Menurut saya, titik berangkat dari konsep “kata benda” dan “kata kerja” ini menarik. Selama ini Islam didudukkan sebatas identitas. Itu pun mengacu kepada Kartu Tanda Penduduk (KTP) seseorang. Dengan kata lain, Islam “identitas” ini tak ubahnya mirip tempelan yang biasanya difungsikan secara administratif.

Terhadap persoalan ini Syaikh Kamba memberi alarm, “Harus disadari betul bahwa keislaman sebagai sekadar identitas dalam KTP bukanlah jaminan keselamatan di akhirat. Bukan juga jaminan keunggulan sebagaimana yang dijanjikan dalam Kitab Suci.” Menjadi Islam, menurut perspektif “kata kerja”, berarti mewujudkan dan menerapkan nilai-nilai di dalamnya.

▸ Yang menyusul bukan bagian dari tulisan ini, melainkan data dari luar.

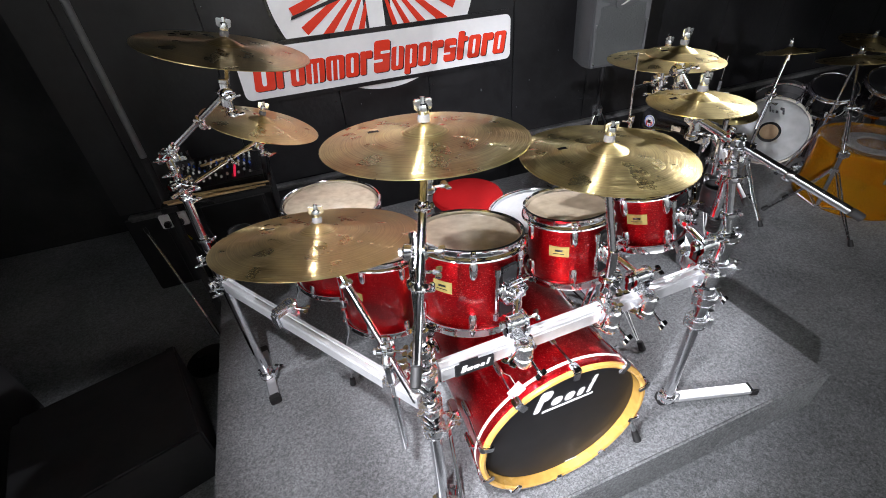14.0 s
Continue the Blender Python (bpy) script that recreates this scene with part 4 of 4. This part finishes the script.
part("t_post", post_bm, CHROME, mc)
wing(mc, m @ V(0.012, 0, 0.0), m @ V(0.005, -0.03, 0.03))
part("cowbell_rod", rod(B(), (-0.676, 0.050, 0.90), (-0.681, 0.060, 1.072), 0.0075), CHROME, mc)
part("thick_sleeve", rod(B(), (-0.676, 0.052, 0.945), (-0.680, 0.058, 1.02), 0.0105), CHROME, mc)
part("link_rod", rod(B(), (-0.676, 0.040, 0.93), (-0.612, 0.055, 0.90), 0.009), CHROME, mc)

cow = thing("cowbell", aim((-0.714, 0.062, 1.044), (-0.748, 0.280, 1.028)), "black cowbell with a round pale sticker at its mouth", "cowbell")


def cow_ring(z, w, h, n=24):
    pts = []
    for k in range(n):
        a = 2 * math.pi * k / n
        cx, sx = math.cos(a), math.sin(a)
        pts.append(V(w * math.copysign(abs(cx) ** 0.5, cx), h * math.copysign(abs(sx) ** 0.6, sx), z))
    return pts


bm = B()
rings = [[bm.verts.new(v) for v in cow_ring(z, w, h)] for z, w, h in ((0, 0.024, 0.013), (0.004, 0.028, 0.017), (0.10, 0.037, 0.025), (0.206, 0.046, 0.033), (0.210, 0.046, 0.033), (0.210, 0.042, 0.029), (0.05, 0.026, 0.016))]
for a, b in zip(rings, rings[1:]):
    for k in range(24):
        bm.faces.new((a[k], b[k], b[(k + 1) % 24], a[(k + 1) % 24]))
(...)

Islam, dengan demikian, cenderung dilihat secara praksis dalam kehidupan sehari-hari. Sementara itu, Maiyah berupaya memperjuangkan manfaat. Entah itu dalam wujud apa pun, kalau ia bermanfaat bagi orang lain, maka pada aras itulah Maiyah telah menjadi jalan kenabian.

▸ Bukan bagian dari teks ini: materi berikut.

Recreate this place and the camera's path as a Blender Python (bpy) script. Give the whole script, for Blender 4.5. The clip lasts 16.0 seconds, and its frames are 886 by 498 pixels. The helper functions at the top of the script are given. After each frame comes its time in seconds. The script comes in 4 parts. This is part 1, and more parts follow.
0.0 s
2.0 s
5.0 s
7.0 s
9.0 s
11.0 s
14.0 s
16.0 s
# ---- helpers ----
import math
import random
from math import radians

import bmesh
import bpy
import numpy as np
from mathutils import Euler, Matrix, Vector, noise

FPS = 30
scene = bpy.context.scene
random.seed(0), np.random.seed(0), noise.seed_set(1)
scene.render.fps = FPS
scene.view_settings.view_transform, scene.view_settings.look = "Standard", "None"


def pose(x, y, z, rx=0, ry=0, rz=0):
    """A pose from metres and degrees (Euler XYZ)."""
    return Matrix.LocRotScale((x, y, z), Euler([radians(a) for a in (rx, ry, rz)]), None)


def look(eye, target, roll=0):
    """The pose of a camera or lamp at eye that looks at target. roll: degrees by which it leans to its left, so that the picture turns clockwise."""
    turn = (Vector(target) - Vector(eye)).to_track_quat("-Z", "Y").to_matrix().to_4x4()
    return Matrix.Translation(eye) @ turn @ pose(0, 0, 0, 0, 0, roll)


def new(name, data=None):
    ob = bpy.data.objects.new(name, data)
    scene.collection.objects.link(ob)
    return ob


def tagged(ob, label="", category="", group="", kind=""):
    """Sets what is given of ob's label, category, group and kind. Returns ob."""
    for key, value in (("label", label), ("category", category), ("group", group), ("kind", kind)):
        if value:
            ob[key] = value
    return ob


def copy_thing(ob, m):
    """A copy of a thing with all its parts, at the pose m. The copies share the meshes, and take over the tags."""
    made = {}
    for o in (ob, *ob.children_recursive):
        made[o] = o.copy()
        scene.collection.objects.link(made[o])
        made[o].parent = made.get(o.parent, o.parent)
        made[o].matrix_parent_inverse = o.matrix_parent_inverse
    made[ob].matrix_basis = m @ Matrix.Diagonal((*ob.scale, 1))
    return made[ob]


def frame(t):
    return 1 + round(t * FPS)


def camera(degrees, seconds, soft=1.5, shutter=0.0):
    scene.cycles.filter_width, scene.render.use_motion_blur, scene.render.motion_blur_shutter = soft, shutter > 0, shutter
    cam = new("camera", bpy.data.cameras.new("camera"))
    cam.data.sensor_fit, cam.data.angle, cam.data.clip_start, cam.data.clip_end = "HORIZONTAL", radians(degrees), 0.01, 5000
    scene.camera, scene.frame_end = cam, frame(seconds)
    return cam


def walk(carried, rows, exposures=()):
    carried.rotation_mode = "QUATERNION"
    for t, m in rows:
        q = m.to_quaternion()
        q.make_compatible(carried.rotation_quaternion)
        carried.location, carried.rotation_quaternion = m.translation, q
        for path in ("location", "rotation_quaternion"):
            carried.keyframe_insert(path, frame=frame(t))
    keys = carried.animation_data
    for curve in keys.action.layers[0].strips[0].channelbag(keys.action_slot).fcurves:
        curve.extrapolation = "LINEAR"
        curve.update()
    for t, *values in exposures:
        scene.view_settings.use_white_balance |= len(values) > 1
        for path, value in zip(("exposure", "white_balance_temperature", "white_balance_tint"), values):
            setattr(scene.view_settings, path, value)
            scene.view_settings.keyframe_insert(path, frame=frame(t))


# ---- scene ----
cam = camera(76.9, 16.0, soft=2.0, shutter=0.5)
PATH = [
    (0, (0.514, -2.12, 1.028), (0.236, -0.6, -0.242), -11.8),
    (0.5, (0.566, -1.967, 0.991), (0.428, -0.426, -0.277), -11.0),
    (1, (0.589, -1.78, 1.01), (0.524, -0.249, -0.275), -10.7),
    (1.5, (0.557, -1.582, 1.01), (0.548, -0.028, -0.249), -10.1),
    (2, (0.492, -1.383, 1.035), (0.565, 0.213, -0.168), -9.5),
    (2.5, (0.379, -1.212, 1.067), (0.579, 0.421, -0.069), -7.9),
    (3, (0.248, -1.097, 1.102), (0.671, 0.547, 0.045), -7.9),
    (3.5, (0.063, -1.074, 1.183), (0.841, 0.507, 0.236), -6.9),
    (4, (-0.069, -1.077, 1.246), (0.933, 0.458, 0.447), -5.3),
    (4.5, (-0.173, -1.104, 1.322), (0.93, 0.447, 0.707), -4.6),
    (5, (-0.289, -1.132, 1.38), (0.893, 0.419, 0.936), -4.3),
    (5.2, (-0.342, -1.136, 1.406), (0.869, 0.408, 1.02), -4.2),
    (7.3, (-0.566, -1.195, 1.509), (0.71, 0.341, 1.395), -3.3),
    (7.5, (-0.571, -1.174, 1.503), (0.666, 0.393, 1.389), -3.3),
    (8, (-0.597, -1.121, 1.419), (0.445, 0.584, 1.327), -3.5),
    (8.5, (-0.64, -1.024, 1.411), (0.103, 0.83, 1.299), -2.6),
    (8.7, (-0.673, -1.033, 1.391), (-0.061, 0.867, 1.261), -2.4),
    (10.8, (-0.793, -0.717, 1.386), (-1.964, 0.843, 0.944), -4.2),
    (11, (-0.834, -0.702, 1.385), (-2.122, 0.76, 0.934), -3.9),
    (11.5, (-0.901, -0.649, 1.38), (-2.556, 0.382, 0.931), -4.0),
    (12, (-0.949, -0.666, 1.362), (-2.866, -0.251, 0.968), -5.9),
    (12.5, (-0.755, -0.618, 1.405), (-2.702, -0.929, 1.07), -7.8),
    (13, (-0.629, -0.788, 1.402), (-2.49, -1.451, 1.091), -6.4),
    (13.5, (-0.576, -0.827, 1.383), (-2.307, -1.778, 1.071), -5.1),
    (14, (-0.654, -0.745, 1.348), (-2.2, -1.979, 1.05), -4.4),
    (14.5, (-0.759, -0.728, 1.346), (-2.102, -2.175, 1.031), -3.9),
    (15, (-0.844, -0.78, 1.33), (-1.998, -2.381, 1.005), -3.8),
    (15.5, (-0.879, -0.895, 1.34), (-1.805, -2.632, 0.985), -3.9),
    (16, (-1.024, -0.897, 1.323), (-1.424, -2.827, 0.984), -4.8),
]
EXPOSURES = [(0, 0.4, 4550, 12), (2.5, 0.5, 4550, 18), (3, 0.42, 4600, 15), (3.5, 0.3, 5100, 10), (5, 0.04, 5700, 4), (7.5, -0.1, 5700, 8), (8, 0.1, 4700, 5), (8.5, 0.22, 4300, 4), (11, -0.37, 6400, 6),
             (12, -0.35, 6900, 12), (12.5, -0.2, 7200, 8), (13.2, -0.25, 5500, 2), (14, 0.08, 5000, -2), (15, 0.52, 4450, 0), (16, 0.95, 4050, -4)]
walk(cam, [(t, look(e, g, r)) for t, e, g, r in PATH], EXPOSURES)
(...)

Islam sebagai nilai praksis dan manfaat sebagai orientasi sosial menegaskan bahwa Maiyah selama ini memegang erat dua nilai kepribadian Rasulullah. Menurut pendapat Syaikh Kamba, dua nilai itu antara lain kemandirian dan kedaulatan diri. Nahasnya dua nilai inilah yang justru diabaikan kebanyakan umat Islam, padahal itu merupakan hal “…paling esensial dalam ajaran dan kepribadian Nabi Muhammad Saw…” (hlm. 243).

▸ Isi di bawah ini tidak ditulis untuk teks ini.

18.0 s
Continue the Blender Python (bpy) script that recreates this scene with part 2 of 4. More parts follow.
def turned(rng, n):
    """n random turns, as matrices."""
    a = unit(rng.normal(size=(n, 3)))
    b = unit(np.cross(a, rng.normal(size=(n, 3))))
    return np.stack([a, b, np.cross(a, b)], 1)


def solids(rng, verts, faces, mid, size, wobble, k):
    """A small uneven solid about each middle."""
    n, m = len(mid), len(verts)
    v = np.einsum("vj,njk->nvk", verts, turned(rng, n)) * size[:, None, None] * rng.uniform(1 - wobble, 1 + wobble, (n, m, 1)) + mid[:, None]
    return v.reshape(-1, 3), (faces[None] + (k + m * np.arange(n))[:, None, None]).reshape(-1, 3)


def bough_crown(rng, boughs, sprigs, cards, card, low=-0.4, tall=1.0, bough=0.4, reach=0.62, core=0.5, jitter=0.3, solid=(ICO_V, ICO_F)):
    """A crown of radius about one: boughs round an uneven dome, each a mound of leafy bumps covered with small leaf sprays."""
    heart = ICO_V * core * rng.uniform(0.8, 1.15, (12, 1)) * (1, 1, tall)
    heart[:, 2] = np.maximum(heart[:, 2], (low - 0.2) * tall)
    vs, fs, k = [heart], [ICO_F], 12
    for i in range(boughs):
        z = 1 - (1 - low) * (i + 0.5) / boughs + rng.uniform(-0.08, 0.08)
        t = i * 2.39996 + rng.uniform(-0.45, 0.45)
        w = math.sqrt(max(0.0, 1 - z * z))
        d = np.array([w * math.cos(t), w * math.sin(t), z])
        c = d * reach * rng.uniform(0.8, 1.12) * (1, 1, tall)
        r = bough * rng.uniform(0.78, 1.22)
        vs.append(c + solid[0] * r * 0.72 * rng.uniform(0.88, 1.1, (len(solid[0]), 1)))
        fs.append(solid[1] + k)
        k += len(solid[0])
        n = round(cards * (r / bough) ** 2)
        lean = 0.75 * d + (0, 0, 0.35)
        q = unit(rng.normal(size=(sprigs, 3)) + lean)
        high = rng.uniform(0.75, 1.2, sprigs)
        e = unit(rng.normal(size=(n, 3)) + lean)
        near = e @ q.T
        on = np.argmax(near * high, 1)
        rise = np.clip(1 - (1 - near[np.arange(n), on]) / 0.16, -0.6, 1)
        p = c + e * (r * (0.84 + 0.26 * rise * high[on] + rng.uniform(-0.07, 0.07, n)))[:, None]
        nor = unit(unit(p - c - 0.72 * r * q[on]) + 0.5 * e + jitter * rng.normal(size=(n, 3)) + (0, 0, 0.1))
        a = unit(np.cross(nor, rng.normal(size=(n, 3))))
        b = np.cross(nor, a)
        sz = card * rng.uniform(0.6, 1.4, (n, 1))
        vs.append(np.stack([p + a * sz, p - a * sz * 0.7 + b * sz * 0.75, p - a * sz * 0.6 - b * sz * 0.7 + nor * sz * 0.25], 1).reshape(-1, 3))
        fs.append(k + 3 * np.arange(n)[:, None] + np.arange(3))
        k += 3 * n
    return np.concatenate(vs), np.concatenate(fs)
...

Buku ini saya kira mewacanakan banyak hal seputar taswuf, jalan kenabian, dan Maiyah. Syaikh Kamba dengan tegas mengajukan betapa pentingnya kembali kepada ajaran yang “murni” dan “autentik” agar tak terjebak konstruksi sejarah yang niscaya merupakan hasil dari pergulatan sosial-politik tertentu.

Kembali kepada kemurnian dan keaslian jangan dipandang sebagaimana kelompok puritan menolak segala sesuatu yang bid’ah, tahayul, maupun khurafat. Beda konteks. Syaikh Kamba hendak menegaskan betapa pentingnya akal sehat dan nurani untuk menyelidiki segala sesuatu. Terutama dalam beragama.

Agama seharusnya memerdekakan. Melalui tasawuf, jalan kenabian, dan Maiyah, Syaikh Kamba menggambarkan pokok masalah pembebasan dalam beragama secara bernas.